46 calories (1/2 of recipe); 5.1 g protein; 0.4 g fat; 5.8 g carbohydrate; 4.9 g net carbs; 113 mg sodium; 15 mg cholesterol; 0.9 g fiber
Small handful Dungeness crabmeat (50 g in photo)
Generous pinch salt (not in photo)
For shoga-amazu ginger-flavored sweetened vinegar
1 tbsp + 1 tsp rice vinegar
1/2 tbsp lemon juice
1/2 tbsp sugar
1 knob ginger
Thinly slice cucumber, and place in a prep bowl.
Sprinkle generous pinch salt, gently mix, and let sit for 10 minutes.
Meanwhile, prepare shoga-amazu.
Squeeze out excess water from cucumber, and place in another (or rinsed) bowl.

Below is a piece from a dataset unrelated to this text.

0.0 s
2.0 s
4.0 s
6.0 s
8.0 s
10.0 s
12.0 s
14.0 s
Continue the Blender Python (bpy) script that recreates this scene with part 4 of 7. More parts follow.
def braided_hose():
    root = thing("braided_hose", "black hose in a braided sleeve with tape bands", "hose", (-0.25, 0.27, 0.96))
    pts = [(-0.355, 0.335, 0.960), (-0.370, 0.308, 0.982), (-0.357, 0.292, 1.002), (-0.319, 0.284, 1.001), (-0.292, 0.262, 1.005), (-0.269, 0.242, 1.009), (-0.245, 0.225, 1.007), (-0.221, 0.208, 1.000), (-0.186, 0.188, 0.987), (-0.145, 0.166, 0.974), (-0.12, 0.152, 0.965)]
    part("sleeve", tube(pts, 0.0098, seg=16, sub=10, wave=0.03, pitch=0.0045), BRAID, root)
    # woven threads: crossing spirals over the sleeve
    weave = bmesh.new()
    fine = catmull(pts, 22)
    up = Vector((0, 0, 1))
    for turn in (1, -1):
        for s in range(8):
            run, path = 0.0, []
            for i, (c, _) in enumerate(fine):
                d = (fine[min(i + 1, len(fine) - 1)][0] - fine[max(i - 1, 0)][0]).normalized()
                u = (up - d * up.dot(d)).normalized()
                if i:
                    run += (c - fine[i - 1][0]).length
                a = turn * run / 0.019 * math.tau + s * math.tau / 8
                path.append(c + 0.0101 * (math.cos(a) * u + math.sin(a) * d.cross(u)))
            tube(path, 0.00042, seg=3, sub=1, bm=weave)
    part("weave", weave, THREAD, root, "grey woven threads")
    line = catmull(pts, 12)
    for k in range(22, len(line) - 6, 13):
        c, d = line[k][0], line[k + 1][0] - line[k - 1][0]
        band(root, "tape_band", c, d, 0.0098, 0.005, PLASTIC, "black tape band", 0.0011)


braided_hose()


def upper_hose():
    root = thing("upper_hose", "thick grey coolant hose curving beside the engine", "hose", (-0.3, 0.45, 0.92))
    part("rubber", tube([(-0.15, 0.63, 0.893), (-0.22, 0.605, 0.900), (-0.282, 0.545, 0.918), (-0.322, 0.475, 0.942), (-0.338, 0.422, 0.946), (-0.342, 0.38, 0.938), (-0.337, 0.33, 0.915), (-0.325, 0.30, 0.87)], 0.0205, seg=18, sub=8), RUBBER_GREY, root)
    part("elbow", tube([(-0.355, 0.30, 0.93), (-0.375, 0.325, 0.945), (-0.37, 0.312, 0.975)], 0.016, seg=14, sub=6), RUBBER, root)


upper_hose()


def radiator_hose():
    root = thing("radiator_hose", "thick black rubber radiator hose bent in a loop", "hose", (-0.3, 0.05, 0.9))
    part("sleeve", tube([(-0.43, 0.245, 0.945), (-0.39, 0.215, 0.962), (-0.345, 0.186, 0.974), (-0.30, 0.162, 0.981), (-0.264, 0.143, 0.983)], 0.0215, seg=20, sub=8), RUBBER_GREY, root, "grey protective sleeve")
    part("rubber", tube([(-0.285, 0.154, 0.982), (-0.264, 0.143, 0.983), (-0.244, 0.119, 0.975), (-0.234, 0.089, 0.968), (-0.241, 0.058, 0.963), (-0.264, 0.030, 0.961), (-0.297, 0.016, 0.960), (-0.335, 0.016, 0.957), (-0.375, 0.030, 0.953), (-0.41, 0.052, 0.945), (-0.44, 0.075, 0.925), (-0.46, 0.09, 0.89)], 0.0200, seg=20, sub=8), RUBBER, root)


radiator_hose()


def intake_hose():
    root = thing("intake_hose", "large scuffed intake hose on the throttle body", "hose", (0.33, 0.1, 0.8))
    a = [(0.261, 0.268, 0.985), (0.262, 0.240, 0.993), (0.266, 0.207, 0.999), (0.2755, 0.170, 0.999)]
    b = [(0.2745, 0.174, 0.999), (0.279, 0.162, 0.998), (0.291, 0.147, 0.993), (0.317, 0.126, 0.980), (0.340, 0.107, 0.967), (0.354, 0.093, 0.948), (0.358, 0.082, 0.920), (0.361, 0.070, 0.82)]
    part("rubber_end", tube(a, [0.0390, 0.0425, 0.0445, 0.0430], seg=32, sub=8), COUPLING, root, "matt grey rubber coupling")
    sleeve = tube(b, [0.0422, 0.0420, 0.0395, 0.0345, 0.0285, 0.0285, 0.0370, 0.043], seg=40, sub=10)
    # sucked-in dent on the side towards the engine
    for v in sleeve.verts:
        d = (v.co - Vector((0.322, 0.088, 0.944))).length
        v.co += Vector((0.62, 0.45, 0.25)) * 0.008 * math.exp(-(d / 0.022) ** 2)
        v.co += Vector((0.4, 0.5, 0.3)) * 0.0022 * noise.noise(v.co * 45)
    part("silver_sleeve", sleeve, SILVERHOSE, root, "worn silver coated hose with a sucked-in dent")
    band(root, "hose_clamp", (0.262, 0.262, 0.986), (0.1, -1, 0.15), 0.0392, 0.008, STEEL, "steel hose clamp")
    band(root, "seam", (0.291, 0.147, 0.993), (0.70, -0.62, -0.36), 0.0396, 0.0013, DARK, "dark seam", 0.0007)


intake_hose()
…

- Fresh kyuri cucumber has sharp spines on the surface. Carefully rub them off while washing cucumber. Fresh cucumber is normally rolled with a generous amount of salt against the cutting board to remove spines, but this is skipped above, as it would leave some sodium on cucumber.
- This is great with spot shrimp early in the season (photo at right).
- The above sodium figure is based on the assumption that 40% of salt sprinkled is absorbed by cucumber. Above, I used 0.5 g salt, thus 0.2 g (0.1 g salt or approx. 40 mg sodium per serving) goes into the cucumber.